**Written exercise:** Pictures excluded, reproduce exactly the lines below from the one with "Write a Blender" through the one with "what is given", both included.
━━━ Supplied material ━━━
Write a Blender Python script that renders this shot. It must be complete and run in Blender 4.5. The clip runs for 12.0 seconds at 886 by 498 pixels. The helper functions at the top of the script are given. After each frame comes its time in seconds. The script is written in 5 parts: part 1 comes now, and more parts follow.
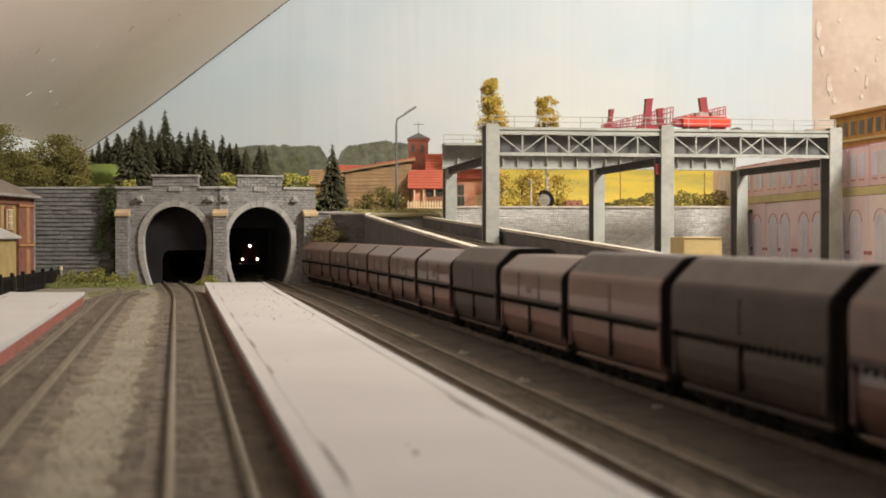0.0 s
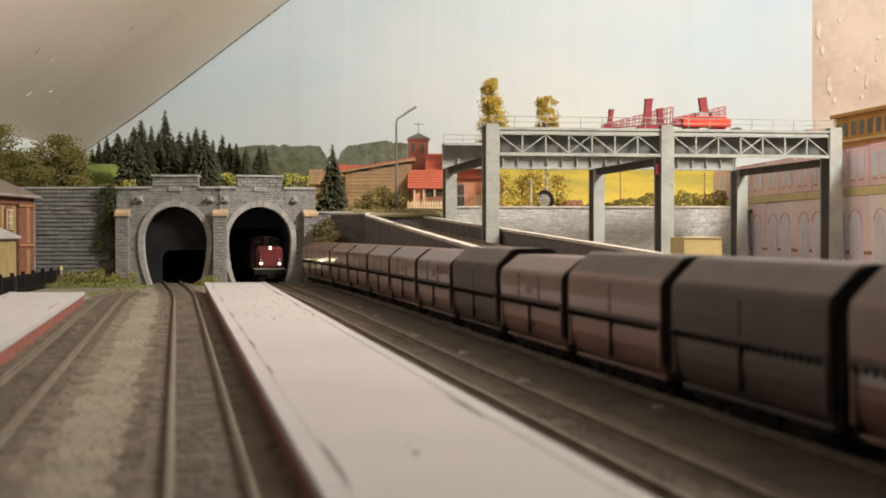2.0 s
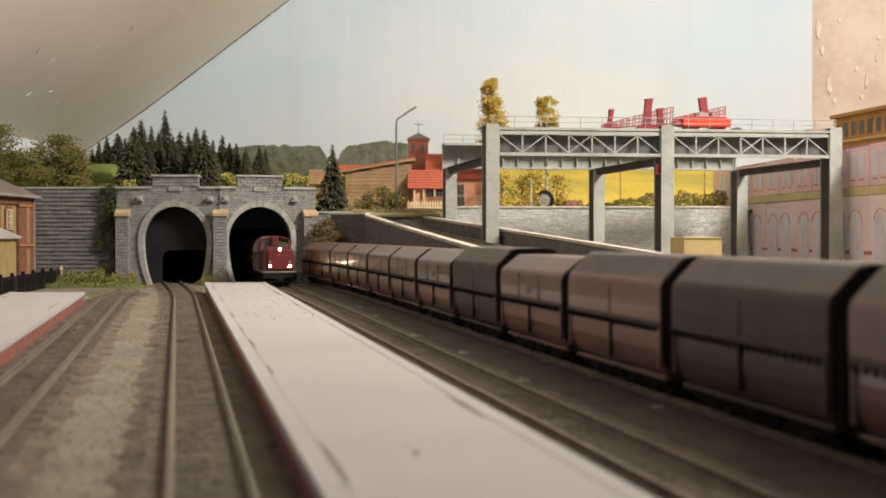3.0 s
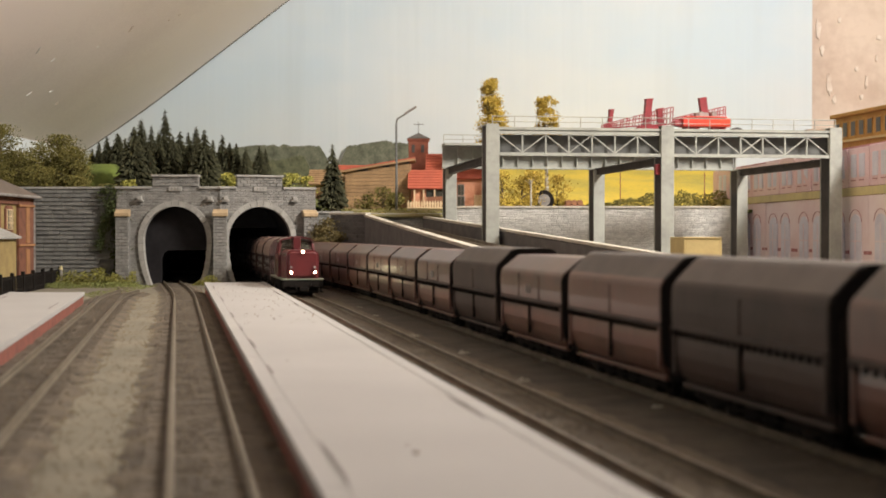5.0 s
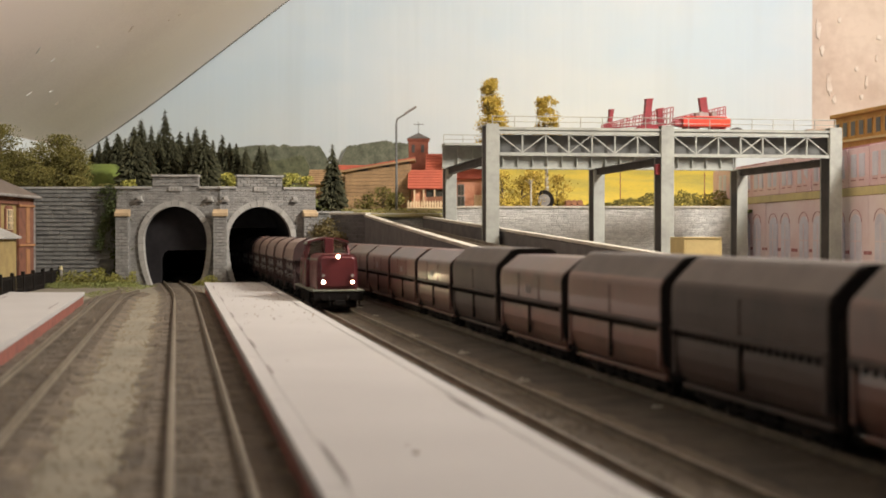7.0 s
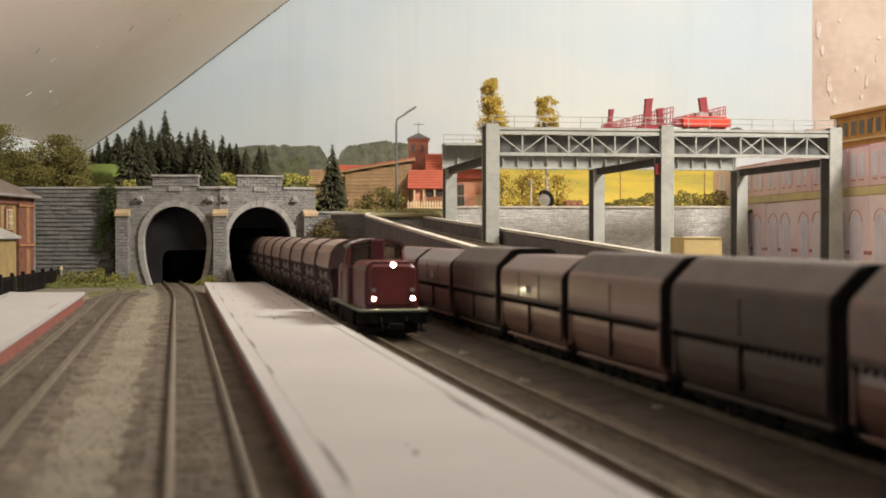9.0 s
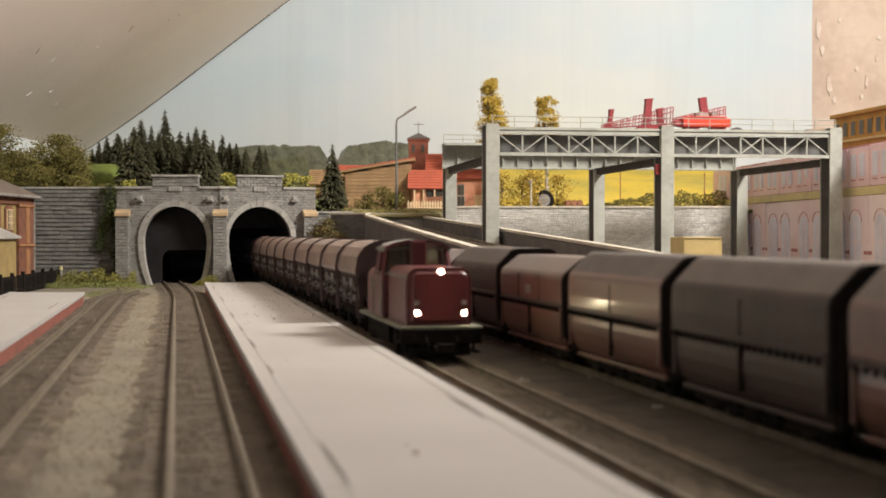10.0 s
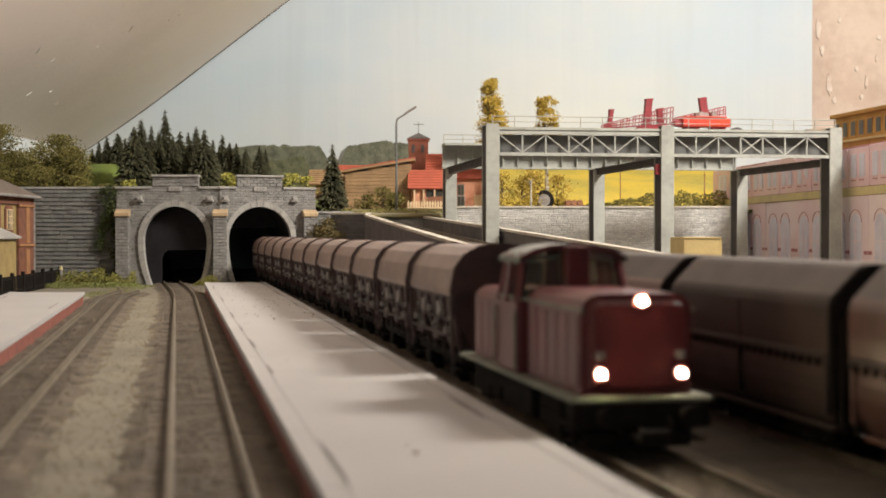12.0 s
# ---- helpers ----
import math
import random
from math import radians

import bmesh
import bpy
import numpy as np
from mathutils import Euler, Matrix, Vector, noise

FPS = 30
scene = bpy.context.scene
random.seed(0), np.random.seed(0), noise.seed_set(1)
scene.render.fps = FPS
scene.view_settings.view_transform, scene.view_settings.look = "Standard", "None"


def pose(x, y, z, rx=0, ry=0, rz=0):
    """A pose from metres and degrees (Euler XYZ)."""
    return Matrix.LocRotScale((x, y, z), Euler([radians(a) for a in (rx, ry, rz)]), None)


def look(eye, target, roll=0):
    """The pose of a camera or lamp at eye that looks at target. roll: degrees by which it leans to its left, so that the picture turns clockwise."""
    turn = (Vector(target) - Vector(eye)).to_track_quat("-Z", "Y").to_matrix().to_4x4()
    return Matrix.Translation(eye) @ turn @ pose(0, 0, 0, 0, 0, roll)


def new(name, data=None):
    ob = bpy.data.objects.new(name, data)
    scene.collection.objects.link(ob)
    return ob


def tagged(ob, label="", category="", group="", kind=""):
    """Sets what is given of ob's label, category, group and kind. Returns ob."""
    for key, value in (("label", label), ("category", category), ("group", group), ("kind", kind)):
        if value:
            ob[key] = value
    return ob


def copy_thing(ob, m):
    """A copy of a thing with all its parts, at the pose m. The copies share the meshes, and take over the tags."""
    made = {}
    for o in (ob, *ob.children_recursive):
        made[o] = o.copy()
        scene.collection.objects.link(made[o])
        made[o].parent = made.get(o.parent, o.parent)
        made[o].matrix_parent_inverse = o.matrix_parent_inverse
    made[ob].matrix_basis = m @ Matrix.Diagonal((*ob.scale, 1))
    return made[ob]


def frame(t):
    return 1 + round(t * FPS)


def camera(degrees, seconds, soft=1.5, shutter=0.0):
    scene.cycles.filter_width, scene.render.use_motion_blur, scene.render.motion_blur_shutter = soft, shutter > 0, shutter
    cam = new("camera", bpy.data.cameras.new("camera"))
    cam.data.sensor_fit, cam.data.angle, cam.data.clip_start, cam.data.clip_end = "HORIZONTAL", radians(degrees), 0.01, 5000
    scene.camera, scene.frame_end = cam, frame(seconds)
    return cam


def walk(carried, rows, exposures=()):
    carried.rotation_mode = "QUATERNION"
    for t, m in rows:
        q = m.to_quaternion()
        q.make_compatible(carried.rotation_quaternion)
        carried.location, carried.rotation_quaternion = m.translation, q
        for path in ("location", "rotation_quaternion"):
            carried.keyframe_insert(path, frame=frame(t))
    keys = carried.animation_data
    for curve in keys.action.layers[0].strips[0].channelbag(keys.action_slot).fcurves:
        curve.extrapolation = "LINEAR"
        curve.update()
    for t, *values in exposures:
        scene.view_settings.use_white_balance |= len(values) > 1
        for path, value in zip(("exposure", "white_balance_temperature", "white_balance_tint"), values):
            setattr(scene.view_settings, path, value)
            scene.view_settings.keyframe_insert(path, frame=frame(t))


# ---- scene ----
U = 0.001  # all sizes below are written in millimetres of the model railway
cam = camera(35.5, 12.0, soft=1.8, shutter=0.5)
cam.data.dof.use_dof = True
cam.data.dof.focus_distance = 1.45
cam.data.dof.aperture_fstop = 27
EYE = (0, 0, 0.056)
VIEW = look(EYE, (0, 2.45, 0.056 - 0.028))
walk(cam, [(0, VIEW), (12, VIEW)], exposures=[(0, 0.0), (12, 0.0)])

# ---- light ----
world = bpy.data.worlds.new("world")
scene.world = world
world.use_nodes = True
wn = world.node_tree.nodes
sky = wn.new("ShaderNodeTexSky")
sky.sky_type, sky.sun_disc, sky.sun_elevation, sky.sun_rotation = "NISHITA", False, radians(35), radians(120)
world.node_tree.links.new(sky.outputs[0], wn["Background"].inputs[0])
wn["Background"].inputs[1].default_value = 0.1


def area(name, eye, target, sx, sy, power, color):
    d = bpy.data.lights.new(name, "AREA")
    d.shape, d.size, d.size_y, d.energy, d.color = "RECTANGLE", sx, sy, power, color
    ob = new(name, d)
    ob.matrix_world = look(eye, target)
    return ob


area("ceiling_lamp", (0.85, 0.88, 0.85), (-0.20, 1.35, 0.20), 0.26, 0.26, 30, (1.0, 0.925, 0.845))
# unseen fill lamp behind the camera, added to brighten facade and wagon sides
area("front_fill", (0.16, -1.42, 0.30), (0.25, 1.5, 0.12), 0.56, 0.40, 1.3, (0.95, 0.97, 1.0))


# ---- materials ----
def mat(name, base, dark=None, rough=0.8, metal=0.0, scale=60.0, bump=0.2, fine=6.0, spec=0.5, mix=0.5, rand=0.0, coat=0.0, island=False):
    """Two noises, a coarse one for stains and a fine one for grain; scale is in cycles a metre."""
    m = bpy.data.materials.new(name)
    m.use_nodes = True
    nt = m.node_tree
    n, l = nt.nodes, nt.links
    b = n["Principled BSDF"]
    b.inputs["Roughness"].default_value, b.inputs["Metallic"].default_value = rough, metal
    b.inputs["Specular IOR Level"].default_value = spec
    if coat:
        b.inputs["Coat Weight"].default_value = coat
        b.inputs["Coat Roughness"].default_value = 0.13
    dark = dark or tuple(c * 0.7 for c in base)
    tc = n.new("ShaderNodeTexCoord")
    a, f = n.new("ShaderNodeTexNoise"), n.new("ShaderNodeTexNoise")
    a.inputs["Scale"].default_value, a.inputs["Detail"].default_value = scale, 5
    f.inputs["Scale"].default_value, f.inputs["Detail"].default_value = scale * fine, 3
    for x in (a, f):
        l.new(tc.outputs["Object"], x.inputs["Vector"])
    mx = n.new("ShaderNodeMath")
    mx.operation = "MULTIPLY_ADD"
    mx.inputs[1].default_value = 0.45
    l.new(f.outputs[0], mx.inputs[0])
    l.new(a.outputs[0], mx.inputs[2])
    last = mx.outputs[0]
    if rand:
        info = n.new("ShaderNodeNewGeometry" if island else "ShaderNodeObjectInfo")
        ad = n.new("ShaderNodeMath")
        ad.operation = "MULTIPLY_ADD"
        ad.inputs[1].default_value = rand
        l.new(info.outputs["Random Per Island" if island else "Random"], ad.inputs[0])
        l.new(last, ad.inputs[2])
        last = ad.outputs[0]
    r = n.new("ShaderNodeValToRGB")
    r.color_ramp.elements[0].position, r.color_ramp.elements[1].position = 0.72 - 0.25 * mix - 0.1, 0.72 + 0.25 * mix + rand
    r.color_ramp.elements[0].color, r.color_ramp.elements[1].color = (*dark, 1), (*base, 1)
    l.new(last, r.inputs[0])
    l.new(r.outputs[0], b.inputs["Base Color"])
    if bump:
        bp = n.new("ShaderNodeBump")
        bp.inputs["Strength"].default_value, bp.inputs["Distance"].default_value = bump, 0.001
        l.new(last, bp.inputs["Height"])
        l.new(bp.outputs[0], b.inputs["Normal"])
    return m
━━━
━━━ Supplied material ━━━
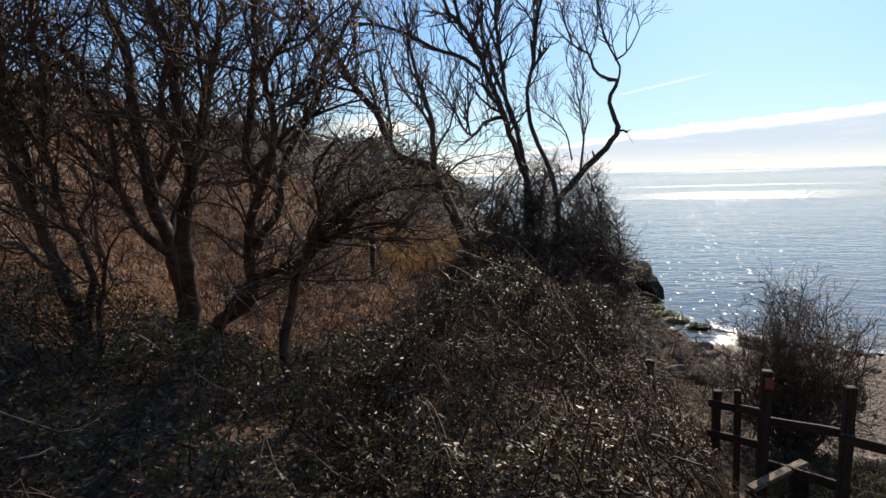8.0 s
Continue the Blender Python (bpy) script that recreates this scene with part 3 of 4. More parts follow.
━━━
**Response for this exercise:**
Write a Blender Python script that renders this shot. It must be complete and run in Blender 4.5. The clip runs for 12.0 seconds at 886 by 498 pixels. The helper functions at the top of the script are given. After each frame comes its time in seconds. The script is written in 5 parts: part 1 comes now, and more parts follow.
0.0 s
2.0 s
3.0 s
5.0 s
7.0 s
9.0 s
10.0 s
12.0 s
# ---- helpers ----
import math
import random
from math import radians

import bmesh
import bpy
import numpy as np
from mathutils import Euler, Matrix, Vector, noise

FPS = 30
scene = bpy.context.scene
random.seed(0), np.random.seed(0), noise.seed_set(1)
scene.render.fps = FPS
scene.view_settings.view_transform, scene.view_settings.look = "Standard", "None"


def pose(x, y, z, rx=0, ry=0, rz=0):
    """A pose from metres and degrees (Euler XYZ)."""
    return Matrix.LocRotScale((x, y, z), Euler([radians(a) for a in (rx, ry, rz)]), None)


def look(eye, target, roll=0):
    """The pose of a camera or lamp at eye that looks at target. roll: degrees by which it leans to its left, so that the picture turns clockwise."""
    turn = (Vector(target) - Vector(eye)).to_track_quat("-Z", "Y").to_matrix().to_4x4()
    return Matrix.Translation(eye) @ turn @ pose(0, 0, 0, 0, 0, roll)


def new(name, data=None):
    ob = bpy.data.objects.new(name, data)
    scene.collection.objects.link(ob)
    return ob


def tagged(ob, label="", category="", group="", kind=""):
    """Sets what is given of ob's label, category, group and kind. Returns ob."""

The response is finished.